Option	Type	Default	Description
`passThreshold`	number	`0.75`	Score threshold for passing (0–1)

Evaluates accuracy, completeness, and absence of fabrication using a built-in rubric with 3 calibration examples.

`llmClassify`

Classifies agent output into one of N categories using an LLM judge. Requires at least 2 categories.

llmClassify({
  categories: {
    helpful: "Answers the question directly",
    unhelpful: "Does not answer the question",
  },
})

llmClassify({
  categories: {
    positive: "Positive sentiment",
    negative: "Negative sentiment",
    neutral: "Neutral sentiment",
  },
  criteria: "Classify based on overall tone",
})

Option	Type	Required	Description
`categories`	`Record<string, string>`	yes	Category name → description (min 2)
`criteria`	string	no	Additional classification instructions

Pass condition: If expected.metadata.classification is set on the case, the judge’s classification must match. If not set, runs in classification-only mode (always passes).

Returns metadata: { classification, reasoning, confidence, judgeCost }.

Composition Operators

Combine graders with boolean logic. These operators do not short-circuit — they collect all results for complete reporting.

`all`

Conjunction: all graders must pass. Score is the minimum of all scores.

all([contains("Paris"), toolCalled("search"), latency(5000)])

Empty list returns pass (vacuous truth, score 1.0).

`any`

Disjunction: at least one grader must pass. Score is the maximum of all scores.

any([contains("capital of France"), contains("Paris")])

Empty list returns fail (score 0.0).

`not`

Negation: inverts a grader’s result. Score becomes 1 - original. graderName becomes not(<inner>).

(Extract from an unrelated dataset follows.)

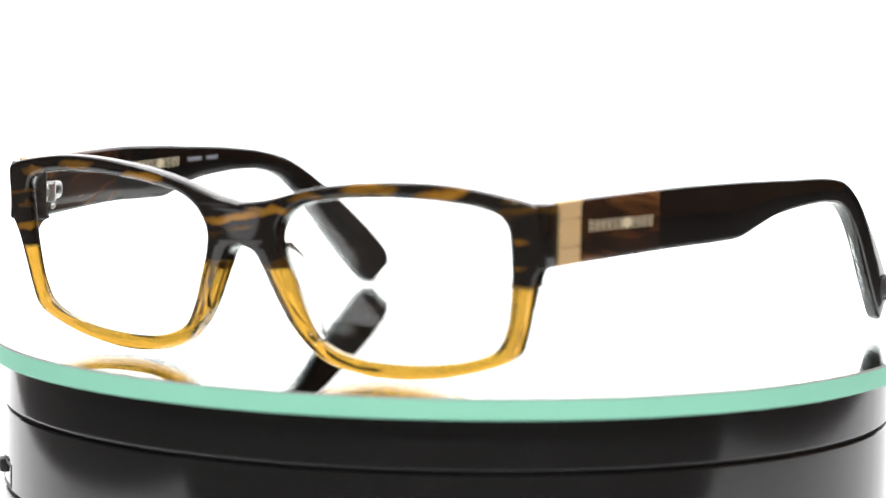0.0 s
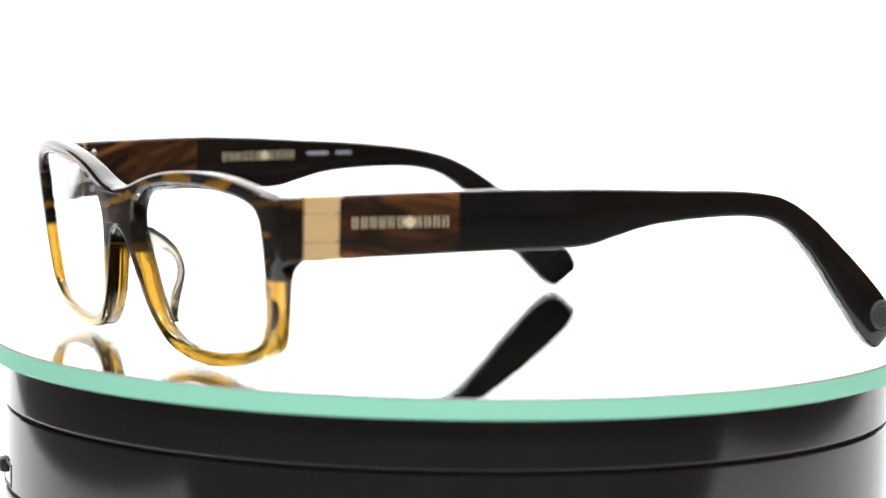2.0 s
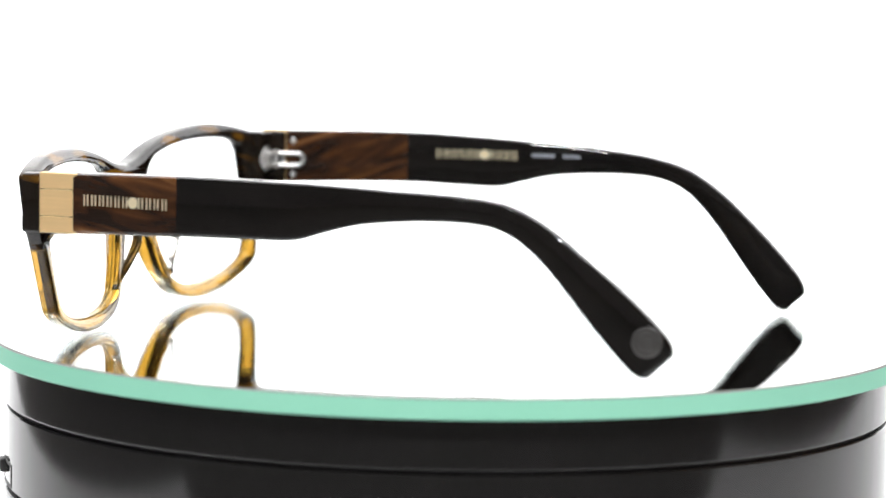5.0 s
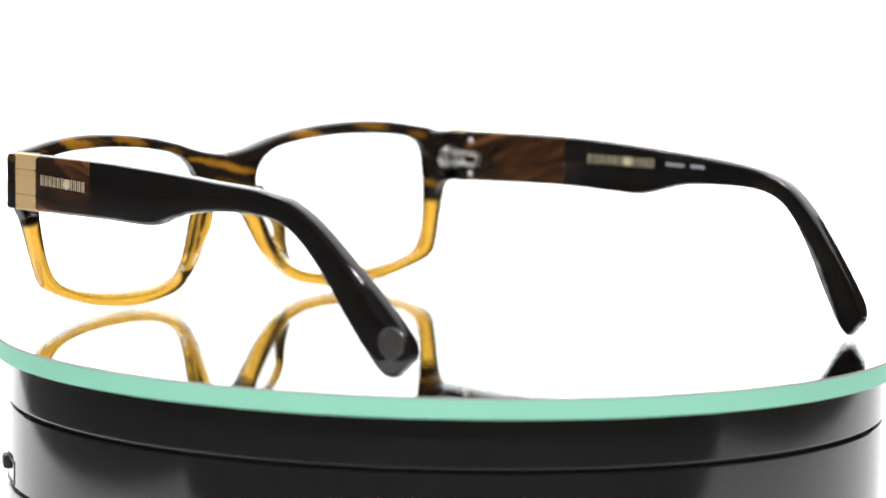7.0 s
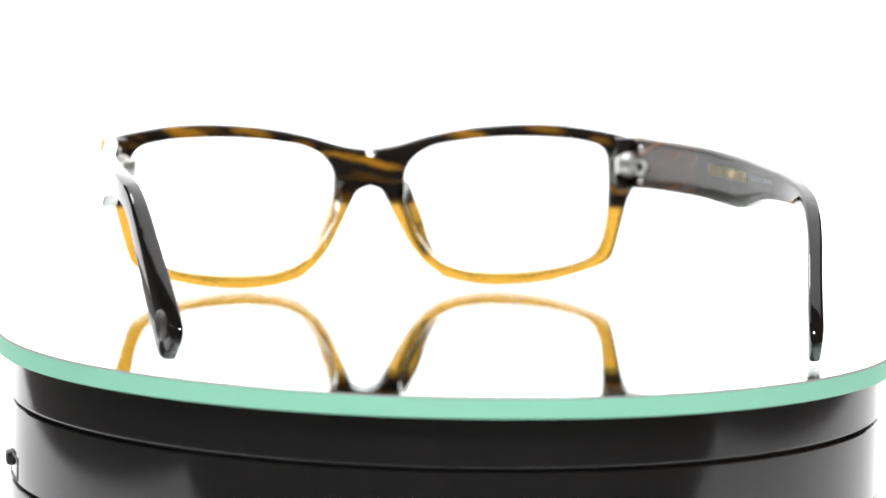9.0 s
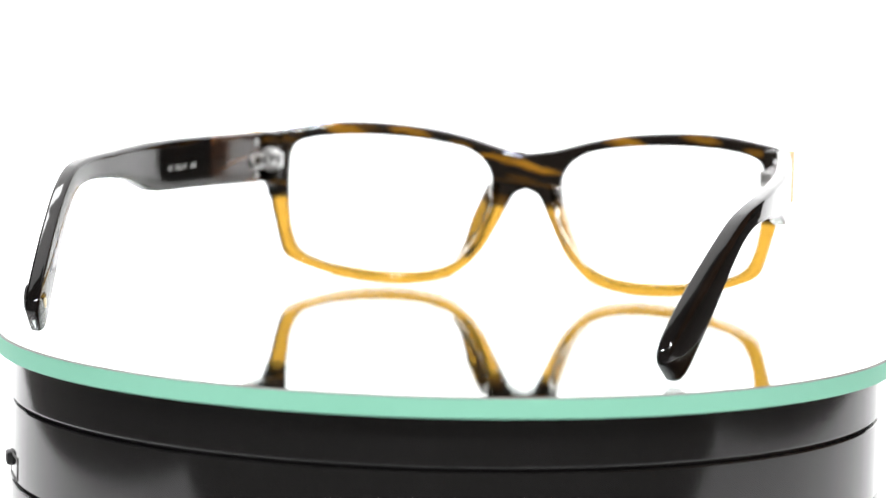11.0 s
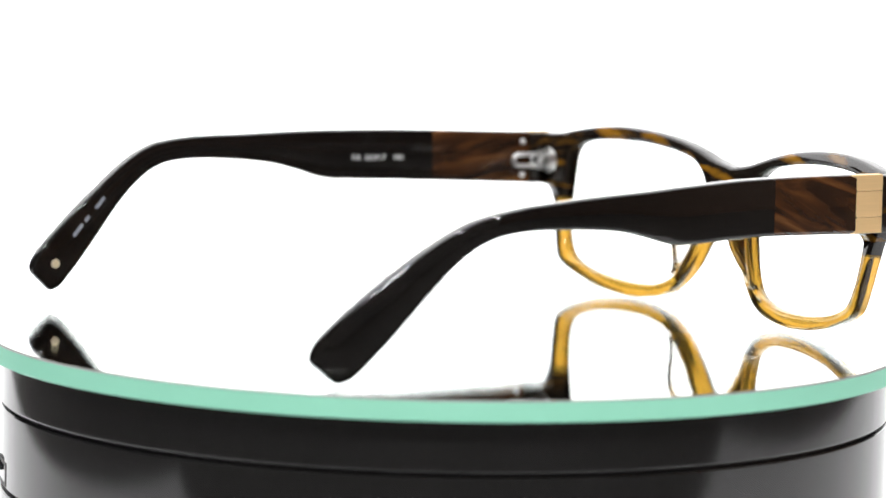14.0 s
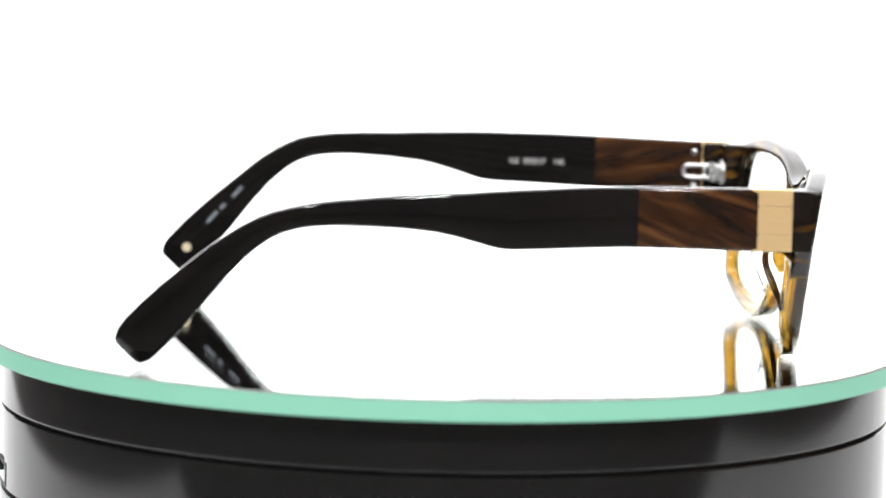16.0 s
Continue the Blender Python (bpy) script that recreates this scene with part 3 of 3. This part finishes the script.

not(contains("I don't know"))

Weighted Scoring

Apply multiple graders per case with weights and a required flag. The final score is a weighted average. A case passes if the weighted score meets the pass threshold (default: 0.5).

defaultGraders: [
  { grader: contains("hello"), weight: 0.3 },
  { grader: latency(5000), weight: 0.2, required: true },
  { grader: llmRubric("Helpful response"), weight: 0.5 },
]

Required graders that fail cause an immediate score of 0 regardless of other graders.